Warfield insists that
The importance of Dr. Miley's attitude in this matter will not be properly estimated until we remind ourselves that he does not stand alone in it. Those who are familiar with recent Arminian theologizing will be aware that Dr. Miley in this is only a representative of a marked present-day drift in Arminian dogmatics. The nature of the impression which this drift will make upon us will doubtless depend, in part at least, upon whether our mind is upon the thinker or upon the thought. There is no one who will not feel regret to see one driven, by whatever stress of logic, from his hold upon fundamental Evangelical doctrine; it is better far to be inconsistently Evangelical than consistently Arminian.

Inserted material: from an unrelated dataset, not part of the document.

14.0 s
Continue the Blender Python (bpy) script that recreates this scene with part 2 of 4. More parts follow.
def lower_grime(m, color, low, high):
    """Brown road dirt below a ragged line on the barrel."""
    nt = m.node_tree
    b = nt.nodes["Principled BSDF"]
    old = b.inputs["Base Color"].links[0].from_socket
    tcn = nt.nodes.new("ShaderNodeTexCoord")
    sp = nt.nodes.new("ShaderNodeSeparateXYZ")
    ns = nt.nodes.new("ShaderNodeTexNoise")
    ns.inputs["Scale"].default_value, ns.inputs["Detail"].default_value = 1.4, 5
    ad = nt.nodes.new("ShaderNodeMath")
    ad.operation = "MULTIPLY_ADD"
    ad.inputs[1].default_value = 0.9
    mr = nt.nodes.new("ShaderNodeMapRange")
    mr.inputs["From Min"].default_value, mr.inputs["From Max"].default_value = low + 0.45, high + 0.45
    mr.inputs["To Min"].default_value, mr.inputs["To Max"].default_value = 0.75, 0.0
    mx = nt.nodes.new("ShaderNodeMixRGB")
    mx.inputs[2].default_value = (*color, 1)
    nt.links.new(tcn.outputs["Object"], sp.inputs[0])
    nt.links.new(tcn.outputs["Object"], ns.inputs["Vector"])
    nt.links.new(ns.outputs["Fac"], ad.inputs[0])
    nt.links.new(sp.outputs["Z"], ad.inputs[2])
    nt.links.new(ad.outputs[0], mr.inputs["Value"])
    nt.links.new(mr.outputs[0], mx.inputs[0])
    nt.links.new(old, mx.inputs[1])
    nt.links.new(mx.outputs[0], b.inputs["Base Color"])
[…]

On the other hand, the line of thought by which Dr. Miley, for instance, clears away the Evangelical accretions from the Arminian core, commands our complete admiration. It is quiet logic, working its irresistible way to an irrefutable end. And as a matter of constructive reasoning it cannot be other than salutary. It is just as well that the world should come to know with the utmost clearness that these Evangelical doctrines are unconformable with Arminianism. It is just as well that the world should realize with increased clearness that Evangelicalism stands or falls with Calvinism, and that every proof of Evangelicalism is a proof of Calvinism (315).
Incidentally, and this may be another issue that Olson wished was kept in the closet, Warfield commends Miley for rejecting the proposals of the nineteenth-century forerunner to what is today known as Open Theism, Lorenzo McCabe.
"The divine intellect is discussed under the caption of omniscience; and the perplexities which emerge from it for Arminian thought are not disguised (pp. 189 f.). Dr. Miley refuses, however, to be led by these perplexities into a denial of the divine foreknowledge of free actions, which he defends unanswerably against the arguments of Dr. McCabe" (310).
Olson has openly defended the Open-theists in the pages of Christianity Today (Jan 9, 1995, p. 30), and so it comes as no surprise to hear him say, "I consider open theism a legitimate evangelical and Arminian option even though I have not yet adopted it as my own perspective" (198). Olson acknowledges that Open-theists like his good friend (8) Clark Pinnock, argues that their view is consistent Arminianism (198). Why is Warfield charged with a lack of charity for drawing similar conclusions?
Warfield's review is measured, respectful and even complimentary, while at the same time he shows himself to be consciously Calvinist. Indeed, it could be said of him fortiter in re sed suaviter in modo, lit. "steadfast in what must be done, but gentle in the way he does it."
What's wrong with that? Was Warfield a "vitriolic critic" who could not bring himself to see any good in Arminianism, as Olson claims? Not if we judge Warfield by this review, nor in light of the fact that Warfield actually had articles published in leading Methodist journals of the time.
In his review of F. J. Snell's Wesley and Methodism, to mention only one example, Warfield had this to say of the father of Evangelical Arminianism, John Wesley, "the reader lays the book down, feeling that he has listened to a very lively raconteur recounting with real reverence the very true story of a very noble man. Wesley's weaknesses are not hidden. Neither are his virtues. And the total impression is exceedingly good" (The Presbyterian and Reformed Review July, 1901 p. 489).
I am forced to conclude that Olson has in fact read very little of Warfield and what little he has, he has done so with a jaundiced eye.
Olson claims in the conclusion that he wants a sense of fair play, common sense, rules of fairness between Arminians and Calvinists, but I ask in light of Olson's treatment of Warfield, who is guilty of "misunderstanding, misrepresenting and distorting"? To all who are interested I say, Warfield's review is easily available, so Tolle Lege and let the reader judge.